▶ **Short task**:
Using the listing below, report all lines holding the word "target".

--- Start of Given data ---

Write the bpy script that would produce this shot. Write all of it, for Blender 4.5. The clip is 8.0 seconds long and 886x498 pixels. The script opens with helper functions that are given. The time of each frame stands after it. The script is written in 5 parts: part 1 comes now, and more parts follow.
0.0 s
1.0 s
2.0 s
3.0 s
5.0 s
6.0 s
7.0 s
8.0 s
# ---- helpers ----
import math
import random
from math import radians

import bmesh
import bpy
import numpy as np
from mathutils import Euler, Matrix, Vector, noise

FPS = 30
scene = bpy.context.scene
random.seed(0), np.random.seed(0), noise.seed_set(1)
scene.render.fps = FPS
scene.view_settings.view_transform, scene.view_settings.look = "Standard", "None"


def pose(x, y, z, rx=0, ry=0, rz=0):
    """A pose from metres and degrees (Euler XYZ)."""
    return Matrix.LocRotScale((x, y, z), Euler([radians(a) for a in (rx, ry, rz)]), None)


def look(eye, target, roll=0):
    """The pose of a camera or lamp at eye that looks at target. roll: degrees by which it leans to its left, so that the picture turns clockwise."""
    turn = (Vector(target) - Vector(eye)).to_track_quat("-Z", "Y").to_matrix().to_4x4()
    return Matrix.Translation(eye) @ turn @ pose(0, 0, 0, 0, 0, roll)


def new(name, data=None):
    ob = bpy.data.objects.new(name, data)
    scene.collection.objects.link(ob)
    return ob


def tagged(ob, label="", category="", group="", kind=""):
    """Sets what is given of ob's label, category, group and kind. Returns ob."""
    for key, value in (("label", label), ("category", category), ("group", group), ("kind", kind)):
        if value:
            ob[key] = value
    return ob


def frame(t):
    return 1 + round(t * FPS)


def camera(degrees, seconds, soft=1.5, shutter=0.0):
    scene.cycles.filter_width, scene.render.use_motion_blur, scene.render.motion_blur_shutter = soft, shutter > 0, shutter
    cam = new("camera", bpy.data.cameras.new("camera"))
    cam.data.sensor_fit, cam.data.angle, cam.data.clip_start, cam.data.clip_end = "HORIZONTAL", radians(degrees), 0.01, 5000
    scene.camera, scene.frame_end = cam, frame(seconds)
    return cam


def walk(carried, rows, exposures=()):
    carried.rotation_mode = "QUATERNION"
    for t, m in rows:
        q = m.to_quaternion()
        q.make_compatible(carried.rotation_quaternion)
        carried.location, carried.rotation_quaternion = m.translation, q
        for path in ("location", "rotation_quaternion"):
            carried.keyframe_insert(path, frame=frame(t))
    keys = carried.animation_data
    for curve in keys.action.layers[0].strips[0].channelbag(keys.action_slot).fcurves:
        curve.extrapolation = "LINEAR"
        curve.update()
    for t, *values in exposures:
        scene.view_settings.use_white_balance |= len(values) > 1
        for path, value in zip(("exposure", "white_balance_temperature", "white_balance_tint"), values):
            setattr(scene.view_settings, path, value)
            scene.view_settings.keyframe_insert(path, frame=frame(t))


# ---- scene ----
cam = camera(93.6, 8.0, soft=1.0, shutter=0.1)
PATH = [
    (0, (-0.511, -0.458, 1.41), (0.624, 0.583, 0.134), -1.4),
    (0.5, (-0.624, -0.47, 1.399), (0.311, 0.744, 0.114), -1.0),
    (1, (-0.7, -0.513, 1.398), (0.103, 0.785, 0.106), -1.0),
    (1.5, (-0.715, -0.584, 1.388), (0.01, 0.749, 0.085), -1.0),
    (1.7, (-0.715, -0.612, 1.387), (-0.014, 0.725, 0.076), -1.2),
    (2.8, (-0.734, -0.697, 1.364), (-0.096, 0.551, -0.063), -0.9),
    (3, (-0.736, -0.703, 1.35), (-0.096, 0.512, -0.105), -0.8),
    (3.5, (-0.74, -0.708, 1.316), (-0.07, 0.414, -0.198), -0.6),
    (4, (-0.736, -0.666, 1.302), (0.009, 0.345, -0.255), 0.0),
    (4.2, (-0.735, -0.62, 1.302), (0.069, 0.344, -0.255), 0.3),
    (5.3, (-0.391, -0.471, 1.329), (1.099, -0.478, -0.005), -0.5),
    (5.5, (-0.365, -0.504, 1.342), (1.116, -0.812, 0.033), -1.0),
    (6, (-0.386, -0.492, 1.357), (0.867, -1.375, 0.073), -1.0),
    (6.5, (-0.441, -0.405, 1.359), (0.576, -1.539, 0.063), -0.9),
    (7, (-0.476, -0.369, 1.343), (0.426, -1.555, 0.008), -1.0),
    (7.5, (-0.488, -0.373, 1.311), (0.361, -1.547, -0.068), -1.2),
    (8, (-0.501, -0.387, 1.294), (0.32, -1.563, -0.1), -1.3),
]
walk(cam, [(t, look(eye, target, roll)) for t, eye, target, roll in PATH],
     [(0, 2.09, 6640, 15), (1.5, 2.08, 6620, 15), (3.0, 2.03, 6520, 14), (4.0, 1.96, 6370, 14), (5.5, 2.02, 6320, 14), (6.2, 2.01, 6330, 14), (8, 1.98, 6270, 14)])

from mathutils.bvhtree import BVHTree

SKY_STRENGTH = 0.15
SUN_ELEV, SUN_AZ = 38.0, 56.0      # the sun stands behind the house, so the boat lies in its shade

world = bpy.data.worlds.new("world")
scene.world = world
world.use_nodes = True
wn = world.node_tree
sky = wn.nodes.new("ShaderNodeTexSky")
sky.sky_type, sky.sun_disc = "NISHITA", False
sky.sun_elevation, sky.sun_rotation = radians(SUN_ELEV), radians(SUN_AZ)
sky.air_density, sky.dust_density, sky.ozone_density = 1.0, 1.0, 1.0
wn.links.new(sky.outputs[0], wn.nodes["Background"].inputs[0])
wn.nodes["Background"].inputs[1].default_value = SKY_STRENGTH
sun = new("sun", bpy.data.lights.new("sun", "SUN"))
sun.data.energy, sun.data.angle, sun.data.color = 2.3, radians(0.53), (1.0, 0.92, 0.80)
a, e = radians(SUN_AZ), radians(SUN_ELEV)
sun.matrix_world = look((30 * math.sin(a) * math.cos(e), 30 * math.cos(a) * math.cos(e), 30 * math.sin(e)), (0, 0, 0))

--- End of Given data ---

▶ **Response to this task**:
def look(eye, target, roll=0):
    """The pose of a camera or lamp at eye that looks at target. roll: degrees by which it leans to its left, so that the picture turns clockwise."""
    turn = (Vector(target) - Vector(eye)).to_track_quat("-Z", "Y").to_matrix().to_4x4()
walk(cam, [(t, look(eye, target, roll)) for t, eye, target, roll in PATH],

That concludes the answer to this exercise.